**Material for this exercise:**
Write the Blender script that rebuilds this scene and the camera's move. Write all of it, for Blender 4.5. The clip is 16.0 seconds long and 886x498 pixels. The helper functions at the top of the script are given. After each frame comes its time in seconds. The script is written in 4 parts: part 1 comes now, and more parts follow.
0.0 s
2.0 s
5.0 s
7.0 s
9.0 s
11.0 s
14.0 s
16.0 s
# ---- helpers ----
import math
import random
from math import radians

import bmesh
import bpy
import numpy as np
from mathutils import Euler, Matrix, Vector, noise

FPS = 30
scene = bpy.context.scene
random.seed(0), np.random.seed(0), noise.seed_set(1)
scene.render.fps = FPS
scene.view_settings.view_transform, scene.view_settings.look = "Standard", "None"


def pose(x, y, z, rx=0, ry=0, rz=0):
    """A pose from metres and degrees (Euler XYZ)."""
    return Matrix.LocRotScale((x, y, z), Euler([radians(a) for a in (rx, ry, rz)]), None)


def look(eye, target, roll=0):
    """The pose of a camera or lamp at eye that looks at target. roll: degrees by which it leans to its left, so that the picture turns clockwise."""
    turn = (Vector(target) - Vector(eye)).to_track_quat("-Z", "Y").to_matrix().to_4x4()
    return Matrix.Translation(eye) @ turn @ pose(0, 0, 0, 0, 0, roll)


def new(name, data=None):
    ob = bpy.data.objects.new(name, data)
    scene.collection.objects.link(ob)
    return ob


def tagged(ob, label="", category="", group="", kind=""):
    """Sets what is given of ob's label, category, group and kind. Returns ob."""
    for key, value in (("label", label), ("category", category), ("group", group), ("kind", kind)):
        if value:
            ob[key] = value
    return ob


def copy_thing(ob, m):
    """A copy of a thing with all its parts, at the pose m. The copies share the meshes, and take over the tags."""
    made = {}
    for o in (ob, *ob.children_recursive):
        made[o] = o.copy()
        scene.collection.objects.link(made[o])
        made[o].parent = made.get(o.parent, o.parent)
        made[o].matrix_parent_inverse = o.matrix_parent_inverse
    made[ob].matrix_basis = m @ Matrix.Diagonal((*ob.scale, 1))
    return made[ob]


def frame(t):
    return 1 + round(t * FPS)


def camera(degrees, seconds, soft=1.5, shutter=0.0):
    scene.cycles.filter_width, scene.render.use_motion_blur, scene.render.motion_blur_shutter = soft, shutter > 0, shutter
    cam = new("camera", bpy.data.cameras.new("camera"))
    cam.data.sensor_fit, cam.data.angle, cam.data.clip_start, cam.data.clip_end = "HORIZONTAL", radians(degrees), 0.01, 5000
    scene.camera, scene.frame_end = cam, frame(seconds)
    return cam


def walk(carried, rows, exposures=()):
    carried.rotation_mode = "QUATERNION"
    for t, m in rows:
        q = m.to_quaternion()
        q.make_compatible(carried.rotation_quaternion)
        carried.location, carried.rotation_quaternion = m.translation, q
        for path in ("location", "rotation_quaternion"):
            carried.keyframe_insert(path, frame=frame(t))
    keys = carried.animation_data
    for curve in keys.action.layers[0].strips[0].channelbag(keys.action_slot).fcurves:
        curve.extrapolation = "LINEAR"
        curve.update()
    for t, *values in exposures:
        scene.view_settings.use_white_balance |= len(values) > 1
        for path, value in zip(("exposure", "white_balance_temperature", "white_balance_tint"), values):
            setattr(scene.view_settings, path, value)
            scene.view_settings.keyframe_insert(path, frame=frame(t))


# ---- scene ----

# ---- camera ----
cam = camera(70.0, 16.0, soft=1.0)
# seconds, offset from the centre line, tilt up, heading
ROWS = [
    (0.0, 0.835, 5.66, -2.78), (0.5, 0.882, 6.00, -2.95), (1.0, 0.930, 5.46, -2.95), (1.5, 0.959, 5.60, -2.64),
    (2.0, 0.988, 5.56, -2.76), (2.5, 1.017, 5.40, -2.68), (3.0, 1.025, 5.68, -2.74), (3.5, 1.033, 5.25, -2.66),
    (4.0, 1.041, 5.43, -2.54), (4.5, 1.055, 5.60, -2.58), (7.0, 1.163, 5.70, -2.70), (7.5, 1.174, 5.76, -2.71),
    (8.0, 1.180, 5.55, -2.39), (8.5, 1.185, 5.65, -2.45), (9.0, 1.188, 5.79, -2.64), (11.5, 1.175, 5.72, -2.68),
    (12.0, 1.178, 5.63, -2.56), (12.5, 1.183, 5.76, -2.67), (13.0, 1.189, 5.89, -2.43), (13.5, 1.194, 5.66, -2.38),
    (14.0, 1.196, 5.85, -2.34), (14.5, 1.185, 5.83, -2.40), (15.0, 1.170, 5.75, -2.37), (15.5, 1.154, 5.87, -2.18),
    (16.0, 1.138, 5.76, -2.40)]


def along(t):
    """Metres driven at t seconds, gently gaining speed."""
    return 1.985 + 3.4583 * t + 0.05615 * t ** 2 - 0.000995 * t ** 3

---

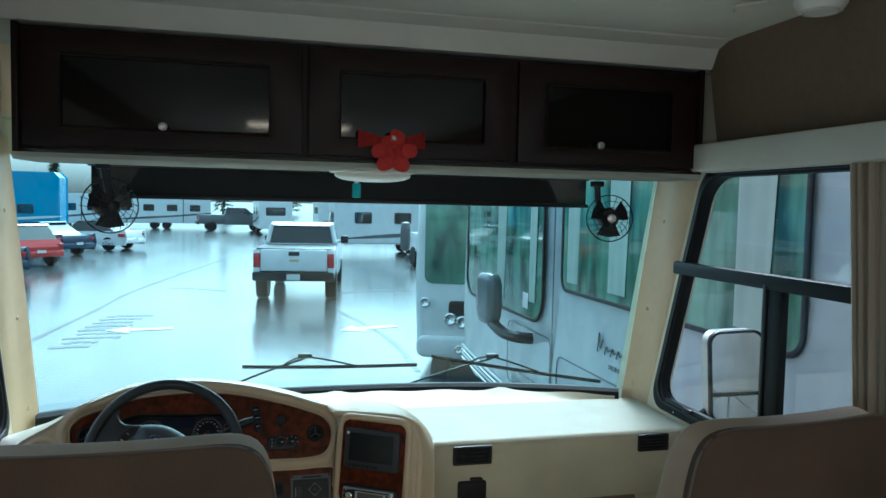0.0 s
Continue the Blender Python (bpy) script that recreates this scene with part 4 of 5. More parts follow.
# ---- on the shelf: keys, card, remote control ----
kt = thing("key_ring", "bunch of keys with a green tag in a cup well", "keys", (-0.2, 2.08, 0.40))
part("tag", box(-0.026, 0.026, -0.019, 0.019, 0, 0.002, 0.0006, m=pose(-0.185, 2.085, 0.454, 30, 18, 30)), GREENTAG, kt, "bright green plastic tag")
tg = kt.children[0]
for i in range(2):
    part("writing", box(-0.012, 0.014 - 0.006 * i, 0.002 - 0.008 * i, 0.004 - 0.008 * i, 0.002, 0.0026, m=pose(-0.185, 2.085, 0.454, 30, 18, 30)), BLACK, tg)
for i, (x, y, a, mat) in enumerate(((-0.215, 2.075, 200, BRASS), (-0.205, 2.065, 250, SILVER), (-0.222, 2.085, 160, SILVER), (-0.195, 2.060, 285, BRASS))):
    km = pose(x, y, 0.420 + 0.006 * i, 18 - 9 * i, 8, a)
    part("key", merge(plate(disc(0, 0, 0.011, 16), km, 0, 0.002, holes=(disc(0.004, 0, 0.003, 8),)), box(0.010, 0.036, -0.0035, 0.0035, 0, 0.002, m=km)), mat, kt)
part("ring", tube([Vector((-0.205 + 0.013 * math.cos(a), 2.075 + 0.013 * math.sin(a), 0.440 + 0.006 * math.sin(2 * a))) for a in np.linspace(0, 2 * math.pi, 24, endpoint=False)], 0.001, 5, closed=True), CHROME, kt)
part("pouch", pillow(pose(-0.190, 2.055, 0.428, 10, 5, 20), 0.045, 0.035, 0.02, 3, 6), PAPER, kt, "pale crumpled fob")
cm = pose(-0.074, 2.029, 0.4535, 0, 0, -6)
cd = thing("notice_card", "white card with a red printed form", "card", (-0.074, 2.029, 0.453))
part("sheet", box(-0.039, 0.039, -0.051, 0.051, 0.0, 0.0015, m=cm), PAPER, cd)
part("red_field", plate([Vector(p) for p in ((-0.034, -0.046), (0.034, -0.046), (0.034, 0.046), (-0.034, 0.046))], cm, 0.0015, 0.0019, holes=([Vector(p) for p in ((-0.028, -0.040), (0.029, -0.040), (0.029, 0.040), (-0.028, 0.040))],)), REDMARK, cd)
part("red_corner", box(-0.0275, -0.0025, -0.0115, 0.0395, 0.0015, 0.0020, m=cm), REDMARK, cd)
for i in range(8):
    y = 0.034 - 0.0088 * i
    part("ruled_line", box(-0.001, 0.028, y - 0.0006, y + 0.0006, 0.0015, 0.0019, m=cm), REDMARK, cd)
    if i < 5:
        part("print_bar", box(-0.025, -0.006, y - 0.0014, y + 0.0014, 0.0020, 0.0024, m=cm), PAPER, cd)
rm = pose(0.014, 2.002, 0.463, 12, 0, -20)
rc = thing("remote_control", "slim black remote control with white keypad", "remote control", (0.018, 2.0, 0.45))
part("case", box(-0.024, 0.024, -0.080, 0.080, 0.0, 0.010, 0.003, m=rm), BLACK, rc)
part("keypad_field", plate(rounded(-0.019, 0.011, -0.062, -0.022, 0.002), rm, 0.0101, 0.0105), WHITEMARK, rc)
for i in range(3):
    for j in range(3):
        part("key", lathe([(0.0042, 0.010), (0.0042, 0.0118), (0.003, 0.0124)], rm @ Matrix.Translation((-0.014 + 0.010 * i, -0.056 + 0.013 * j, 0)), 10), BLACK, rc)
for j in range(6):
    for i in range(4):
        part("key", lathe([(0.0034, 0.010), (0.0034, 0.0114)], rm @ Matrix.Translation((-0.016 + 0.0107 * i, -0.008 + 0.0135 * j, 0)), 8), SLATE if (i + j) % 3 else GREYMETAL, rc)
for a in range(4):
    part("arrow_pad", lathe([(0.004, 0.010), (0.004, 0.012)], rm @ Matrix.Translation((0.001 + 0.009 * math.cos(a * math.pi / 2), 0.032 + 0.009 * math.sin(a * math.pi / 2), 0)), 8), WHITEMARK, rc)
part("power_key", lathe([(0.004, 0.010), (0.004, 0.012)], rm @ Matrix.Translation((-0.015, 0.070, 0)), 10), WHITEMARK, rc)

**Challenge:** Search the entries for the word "path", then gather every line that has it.

**Reply:**
        for path in ("location", "rotation_quaternion"):
            carried.keyframe_insert(path, frame=frame(t))
        for path, value in zip(("exposure", "white_balance_temperature", "white_balance_tint"), values):
            setattr(scene.view_settings, path, value)
            scene.view_settings.keyframe_insert(path, frame=frame(t))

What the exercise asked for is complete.